## START

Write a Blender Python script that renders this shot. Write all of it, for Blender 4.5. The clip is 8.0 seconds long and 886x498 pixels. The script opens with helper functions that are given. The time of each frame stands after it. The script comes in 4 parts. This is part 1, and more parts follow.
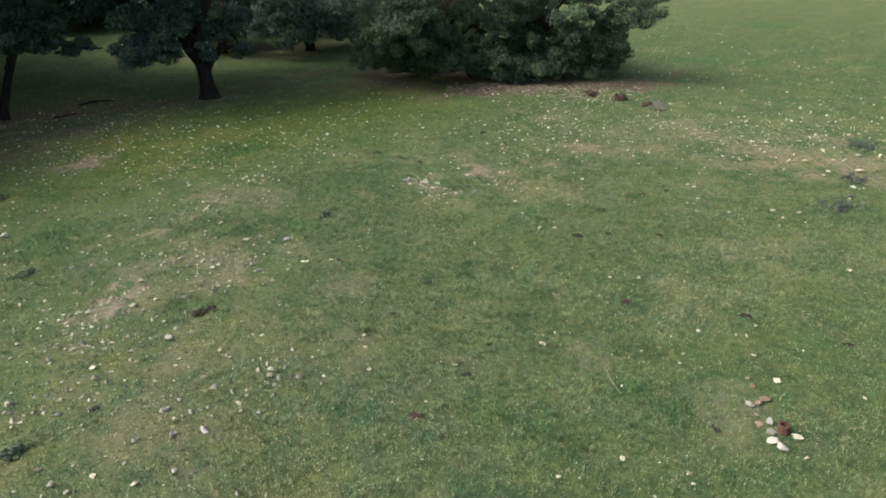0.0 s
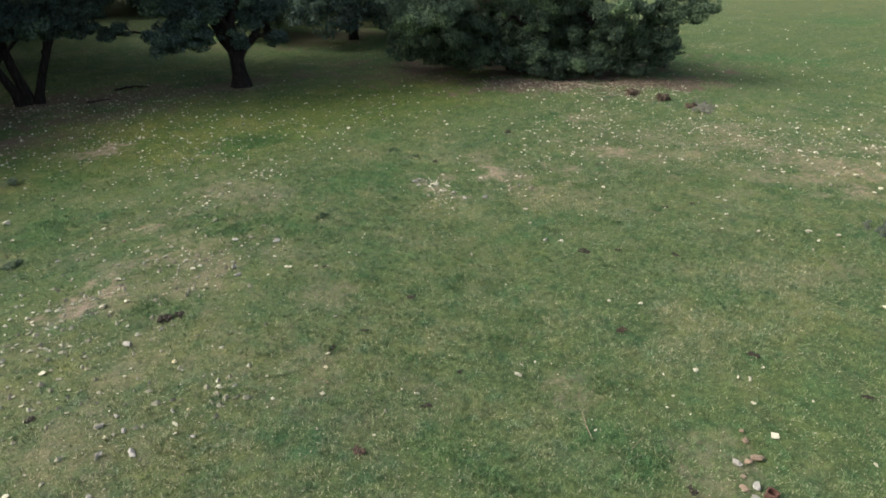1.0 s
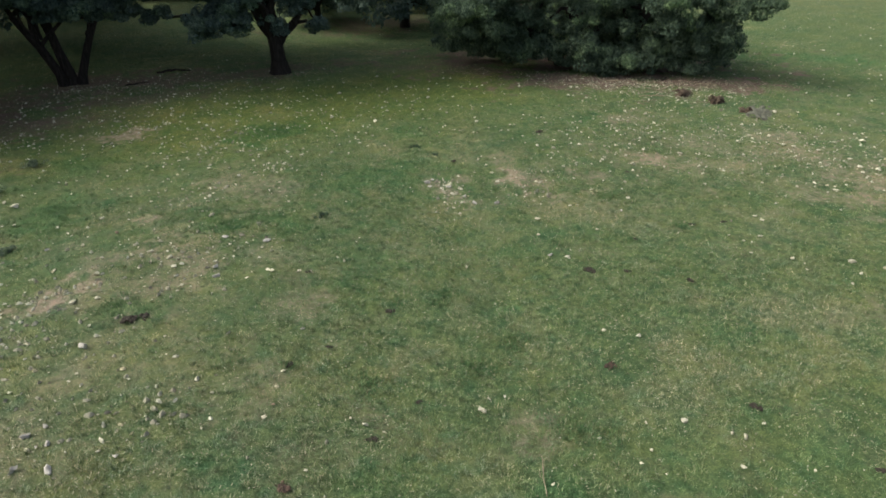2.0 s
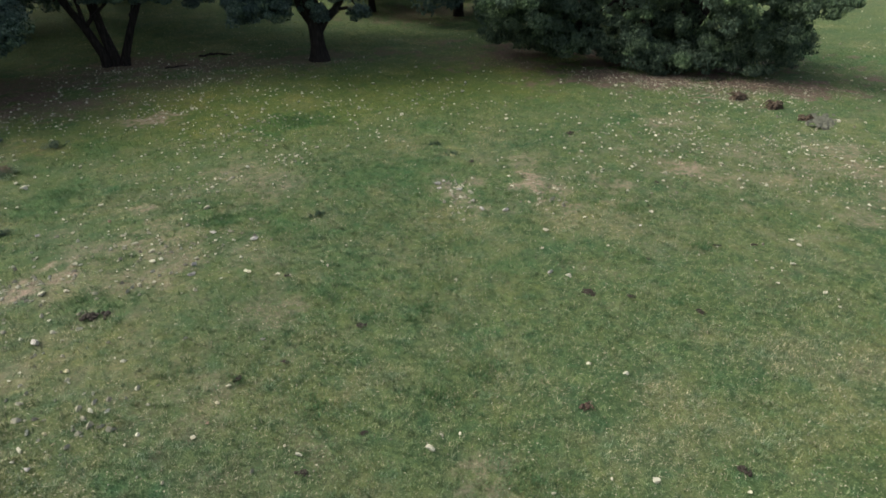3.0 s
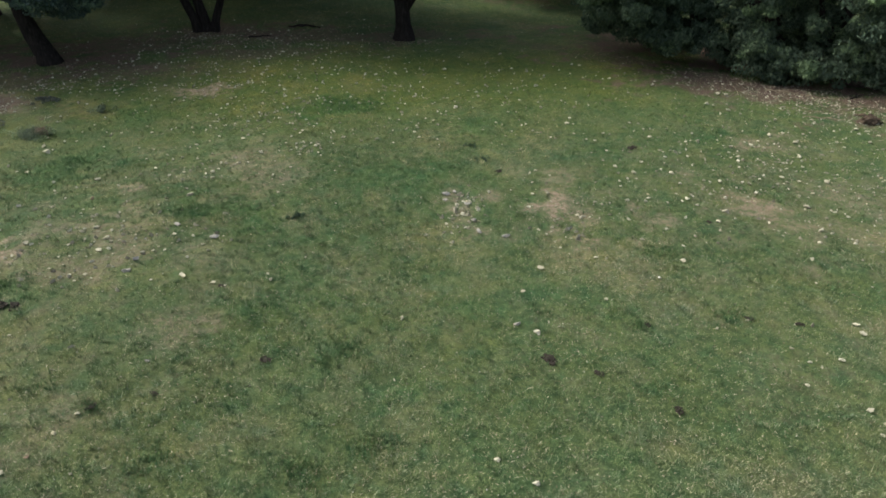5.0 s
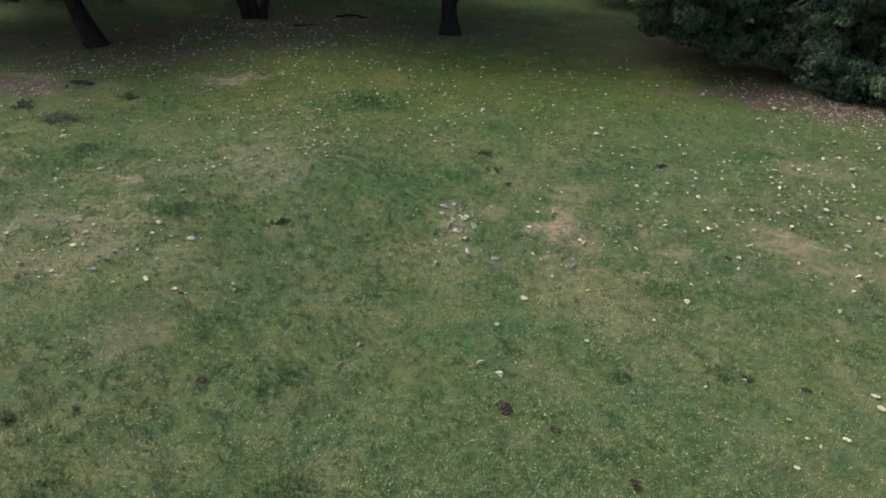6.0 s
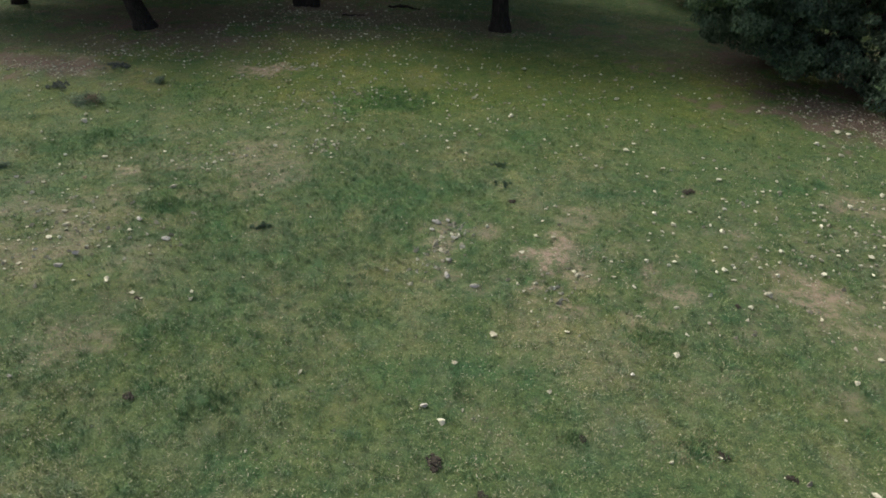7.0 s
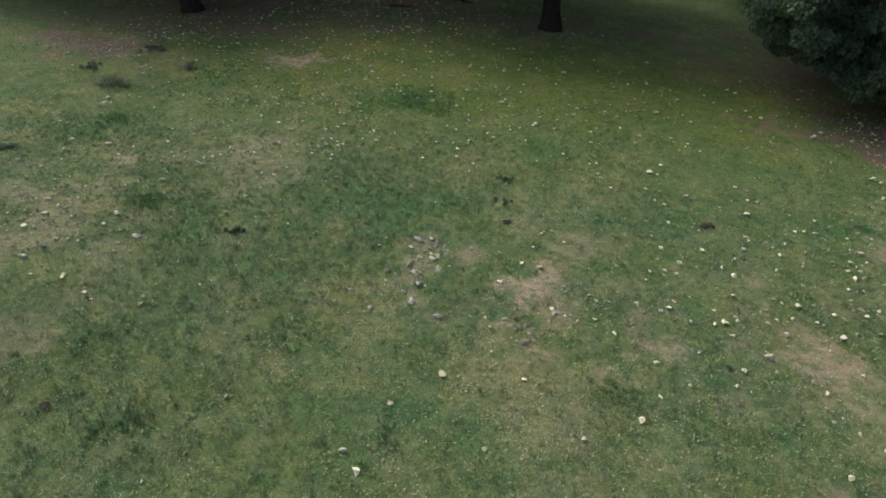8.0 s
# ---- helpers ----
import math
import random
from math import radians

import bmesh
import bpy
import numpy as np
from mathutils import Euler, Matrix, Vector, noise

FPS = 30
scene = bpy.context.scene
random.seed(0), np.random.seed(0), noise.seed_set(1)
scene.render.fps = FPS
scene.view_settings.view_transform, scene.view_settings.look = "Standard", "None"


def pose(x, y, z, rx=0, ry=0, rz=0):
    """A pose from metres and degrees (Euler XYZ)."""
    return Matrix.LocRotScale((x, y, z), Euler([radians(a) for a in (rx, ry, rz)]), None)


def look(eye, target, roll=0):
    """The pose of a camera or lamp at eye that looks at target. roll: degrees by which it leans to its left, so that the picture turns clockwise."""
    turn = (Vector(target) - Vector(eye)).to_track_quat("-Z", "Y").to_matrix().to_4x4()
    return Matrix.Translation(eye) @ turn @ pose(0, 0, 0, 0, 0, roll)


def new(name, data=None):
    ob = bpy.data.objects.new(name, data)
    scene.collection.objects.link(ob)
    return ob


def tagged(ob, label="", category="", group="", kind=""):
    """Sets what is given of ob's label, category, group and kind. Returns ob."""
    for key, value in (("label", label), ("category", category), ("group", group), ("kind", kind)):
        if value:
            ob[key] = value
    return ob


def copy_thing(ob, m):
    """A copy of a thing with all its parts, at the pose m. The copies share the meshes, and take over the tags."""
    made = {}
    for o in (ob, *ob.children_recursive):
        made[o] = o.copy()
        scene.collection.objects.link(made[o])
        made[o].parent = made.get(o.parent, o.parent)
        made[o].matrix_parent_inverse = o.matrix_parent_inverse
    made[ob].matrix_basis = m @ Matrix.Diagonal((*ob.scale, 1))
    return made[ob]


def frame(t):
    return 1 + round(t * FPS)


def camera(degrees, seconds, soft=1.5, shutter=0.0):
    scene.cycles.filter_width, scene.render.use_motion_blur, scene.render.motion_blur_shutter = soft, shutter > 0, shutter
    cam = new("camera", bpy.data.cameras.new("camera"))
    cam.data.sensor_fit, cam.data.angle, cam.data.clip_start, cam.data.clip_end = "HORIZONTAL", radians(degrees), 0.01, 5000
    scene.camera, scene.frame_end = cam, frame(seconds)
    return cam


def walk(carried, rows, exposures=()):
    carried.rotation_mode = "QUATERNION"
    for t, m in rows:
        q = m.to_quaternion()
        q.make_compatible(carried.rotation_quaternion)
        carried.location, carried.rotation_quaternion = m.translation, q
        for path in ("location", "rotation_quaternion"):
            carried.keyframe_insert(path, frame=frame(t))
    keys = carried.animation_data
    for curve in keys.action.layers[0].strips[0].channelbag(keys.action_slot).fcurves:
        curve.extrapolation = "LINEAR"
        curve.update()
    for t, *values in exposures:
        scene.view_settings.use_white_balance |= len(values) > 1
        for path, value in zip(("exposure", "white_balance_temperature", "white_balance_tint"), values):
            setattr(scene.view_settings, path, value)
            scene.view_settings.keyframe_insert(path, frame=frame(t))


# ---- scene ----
# ---------------------------------------------------------------- camera
cam = camera(65.6, 8.0, soft=1.7)
METRES, EYE, TILT, LEAN, TURN = 24.591, 10.5, 0.0, 0.0, -40.5
ROWS = [
    (0.0, 0.0, 0.0, 0.0, -0.32, -25.05, 0.69),
    (0.5, 0.0474, 0.035, 0.001, 2.49, -25.52, 0.58),
    (1.0, 0.09, 0.07, 0.0019, 5.27, -25.97, 0.45),
    (1.5, 0.1352, 0.1108, 0.0021, 8.47, -26.48, 0.27),
    (3.0, 0.2544, 0.2427, -0.0025, 18.1, -27.94, -0.25),
    (3.5, 0.2922, 0.2942, -0.0048, 21.54, -28.46, -0.42),
    (4.0, 0.3251, 0.3442, -0.0067, 24.78, -28.94, -0.59),
    (4.5, 0.3583, 0.4014, -0.0075, 28.46, -29.49, -0.73),
    (6.0, 0.4361, 0.5765, -0.0023, 39.42, -31.1, -1.17),
    (6.5, 0.456, 0.6418, 0.0001, 43.48, -31.71, -1.35),
    (7.0, 0.4708, 0.7035, 0.0026, 47.28, -32.27, -1.52),
    (7.5, 0.4828, 0.7713, 0.0052, 51.41, -32.91, -1.72),
    (8.0, 0.4897, 0.8355, 0.0081, 55.24, -33.56, -1.91),
]
walk(cam, [(t, pose(0, 0, EYE, TILT, LEAN, TURN) @ pose(METRES * x, METRES * y, METRES * z, 90 + pitch, roll, yaw)) for t, x, y, z, yaw, pitch, roll in ROWS],
     exposures=[(0.0, 0.57), (3.0, 0.50), (5.5, 0.43), (8.0, 0.37)])

# ---------------------------------------------------------------- light: a hazy evening sky and a weak, wide sun
SUN_ELEVATION, SUN_AZIMUTH = 42.0, 304.0
world = bpy.data.worlds.new("overcast_sky")
scene.world = world
world.use_nodes = True
wn, wl = world.node_tree.nodes, world.node_tree.links
wn.clear()
sky = wn.new("ShaderNodeTexSky")
sky.sky_type, sky.sun_disc = "NISHITA", False
sky.sun_elevation, sky.sun_rotation = radians(SUN_ELEVATION), radians(SUN_AZIMUTH)
sky.air_density, sky.dust_density, sky.ozone_density = 0.8, 6.0, 0.6
background = wn.new("ShaderNodeBackground")
background.inputs["Strength"].default_value = 0.15
sky_out = wn.new("ShaderNodeOutputWorld")
grey = wn.new("ShaderNodeHueSaturation")
grey.inputs["Saturation"].default_value = 0.66
wl.new(sky.outputs[0], grey.inputs["Color"])
wl.new(grey.outputs[0], background.inputs["Color"])
wl.new(background.outputs[0], sky_out.inputs["Surface"])

sun_data = bpy.data.lights.new("sun", "SUN")
sun_data.energy, sun_data.angle, sun_data.color = 1.65, radians(27), (1.0, 0.94, 0.82)
sun = new("sun", sun_data)
az, el = radians(SUN_AZIMUTH), radians(SUN_ELEVATION)
sun.matrix_world = look((200 * math.sin(az) * math.cos(el), 200 * math.cos(az) * math.cos(el), 200 * math.sin(el)), (0, 0, 0))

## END

## YOUR GOAL
Repeat the material verbatim. Do not carry over any picture.

## RESPONSE TO THIS TASK
Write a Blender Python script that renders this shot. Write all of it, for Blender 4.5. The clip is 8.0 seconds long and 886x498 pixels. The script opens with helper functions that are given. The time of each frame stands after it. The script comes in 4 parts. This is part 1, and more parts follow.
0.0 s
1.0 s
2.0 s
3.0 s
5.0 s
6.0 s
7.0 s
8.0 s
# ---- helpers ----
import math
import random
from math import radians

import bmesh
import bpy
import numpy as np
from mathutils import Euler, Matrix, Vector, noise

FPS = 30
scene = bpy.context.scene
random.seed(0), np.random.seed(0), noise.seed_set(1)
scene.render.fps = FPS
scene.view_settings.view_transform, scene.view_settings.look = "Standard", "None"


def pose(x, y, z, rx=0, ry=0, rz=0):
    """A pose from metres and degrees (Euler XYZ)."""
    return Matrix.LocRotScale((x, y, z), Euler([radians(a) for a in (rx, ry, rz)]), None)


def look(eye, target, roll=0):
    """The pose of a camera or lamp at eye that looks at target. roll: degrees by which it leans to its left, so that the picture turns clockwise."""
    turn = (Vector(target) - Vector(eye)).to_track_quat("-Z", "Y").to_matrix().to_4x4()
    return Matrix.Translation(eye) @ turn @ pose(0, 0, 0, 0, 0, roll)


def new(name, data=None):
    ob = bpy.data.objects.new(name, data)
    scene.collection.objects.link(ob)
    return ob


def tagged(ob, label="", category="", group="", kind=""):
    """Sets what is given of ob's label, category, group and kind. Returns ob."""
    for key, value in (("label", label), ("category", category), ("group", group), ("kind", kind)):
        if value:
            ob[key] = value
    return ob


def copy_thing(ob, m):
    """A copy of a thing with all its parts, at the pose m. The copies share the meshes, and take over the tags."""
    made = {}
    for o in (ob, *ob.children_recursive):
        made[o] = o.copy()
        scene.collection.objects.link(made[o])
        made[o].parent = made.get(o.parent, o.parent)
        made[o].matrix_parent_inverse = o.matrix_parent_inverse
    made[ob].matrix_basis = m @ Matrix.Diagonal((*ob.scale, 1))
    return made[ob]


def frame(t):
    return 1 + round(t * FPS)


def camera(degrees, seconds, soft=1.5, shutter=0.0):
    scene.cycles.filter_width, scene.render.use_motion_blur, scene.render.motion_blur_shutter = soft, shutter > 0, shutter
    cam = new("camera", bpy.data.cameras.new("camera"))
    cam.data.sensor_fit, cam.data.angle, cam.data.clip_start, cam.data.clip_end = "HORIZONTAL", radians(degrees), 0.01, 5000
    scene.camera, scene.frame_end = cam, frame(seconds)
    return cam


def walk(carried, rows, exposures=()):
    carried.rotation_mode = "QUATERNION"
    for t, m in rows:
        q = m.to_quaternion()
        q.make_compatible(carried.rotation_quaternion)
        carried.location, carried.rotation_quaternion = m.translation, q
        for path in ("location", "rotation_quaternion"):
            carried.keyframe_insert(path, frame=frame(t))
    keys = carried.animation_data
    for curve in keys.action.layers[0].strips[0].channelbag(keys.action_slot).fcurves:
        curve.extrapolation = "LINEAR"
        curve.update()
    for t, *values in exposures:
        scene.view_settings.use_white_balance |= len(values) > 1
        for path, value in zip(("exposure", "white_balance_temperature", "white_balance_tint"), values):
            setattr(scene.view_settings, path, value)
            scene.view_settings.keyframe_insert(path, frame=frame(t))


# ---- scene ----
# ---------------------------------------------------------------- camera
cam = camera(65.6, 8.0, soft=1.7)
METRES, EYE, TILT, LEAN, TURN = 24.591, 10.5, 0.0, 0.0, -40.5
ROWS = [
    (0.0, 0.0, 0.0, 0.0, -0.32, -25.05, 0.69),
    (0.5, 0.0474, 0.035, 0.001, 2.49, -25.52, 0.58),
    (1.0, 0.09, 0.07, 0.0019, 5.27, -25.97, 0.45),
    (1.5, 0.1352, 0.1108, 0.0021, 8.47, -26.48, 0.27),
    (3.0, 0.2544, 0.2427, -0.0025, 18.1, -27.94, -0.25),
    (3.5, 0.2922, 0.2942, -0.0048, 21.54, -28.46, -0.42),
    (4.0, 0.3251, 0.3442, -0.0067, 24.78, -28.94, -0.59),
    (4.5, 0.3583, 0.4014, -0.0075, 28.46, -29.49, -0.73),
    (6.0, 0.4361, 0.5765, -0.0023, 39.42, -31.1, -1.17),
    (6.5, 0.456, 0.6418, 0.0001, 43.48, -31.71, -1.35),
    (7.0, 0.4708, 0.7035, 0.0026, 47.28, -32.27, -1.52),
    (7.5, 0.4828, 0.7713, 0.0052, 51.41, -32.91, -1.72),
    (8.0, 0.4897, 0.8355, 0.0081, 55.24, -33.56, -1.91),
]
walk(cam, [(t, pose(0, 0, EYE, TILT, LEAN, TURN) @ pose(METRES * x, METRES * y, METRES * z, 90 + pitch, roll, yaw)) for t, x, y, z, yaw, pitch, roll in ROWS],
     exposures=[(0.0, 0.57), (3.0, 0.50), (5.5, 0.43), (8.0, 0.37)])

# ---------------------------------------------------------------- light: a hazy evening sky and a weak, wide sun
SUN_ELEVATION, SUN_AZIMUTH = 42.0, 304.0
world = bpy.data.worlds.new("overcast_sky")
scene.world = world
world.use_nodes = True
wn, wl = world.node_tree.nodes, world.node_tree.links
wn.clear()
sky = wn.new("ShaderNodeTexSky")
sky.sky_type, sky.sun_disc = "NISHITA", False
sky.sun_elevation, sky.sun_rotation = radians(SUN_ELEVATION), radians(SUN_AZIMUTH)
sky.air_density, sky.dust_density, sky.ozone_density = 0.8, 6.0, 0.6
background = wn.new("ShaderNodeBackground")
background.inputs["Strength"].default_value = 0.15
sky_out = wn.new("ShaderNodeOutputWorld")
grey = wn.new("ShaderNodeHueSaturation")
grey.inputs["Saturation"].default_value = 0.66
wl.new(sky.outputs[0], grey.inputs["Color"])
wl.new(grey.outputs[0], background.inputs["Color"])
wl.new(background.outputs[0], sky_out.inputs["Surface"])

sun_data = bpy.data.lights.new("sun", "SUN")
sun_data.energy, sun_data.angle, sun_data.color = 1.65, radians(27), (1.0, 0.94, 0.82)
sun = new("sun", sun_data)
az, el = radians(SUN_AZIMUTH), radians(SUN_ELEVATION)
sun.matrix_world = look((200 * math.sin(az) * math.cos(el), 200 * math.cos(az) * math.cos(el), 200 * math.sin(el)), (0, 0, 0))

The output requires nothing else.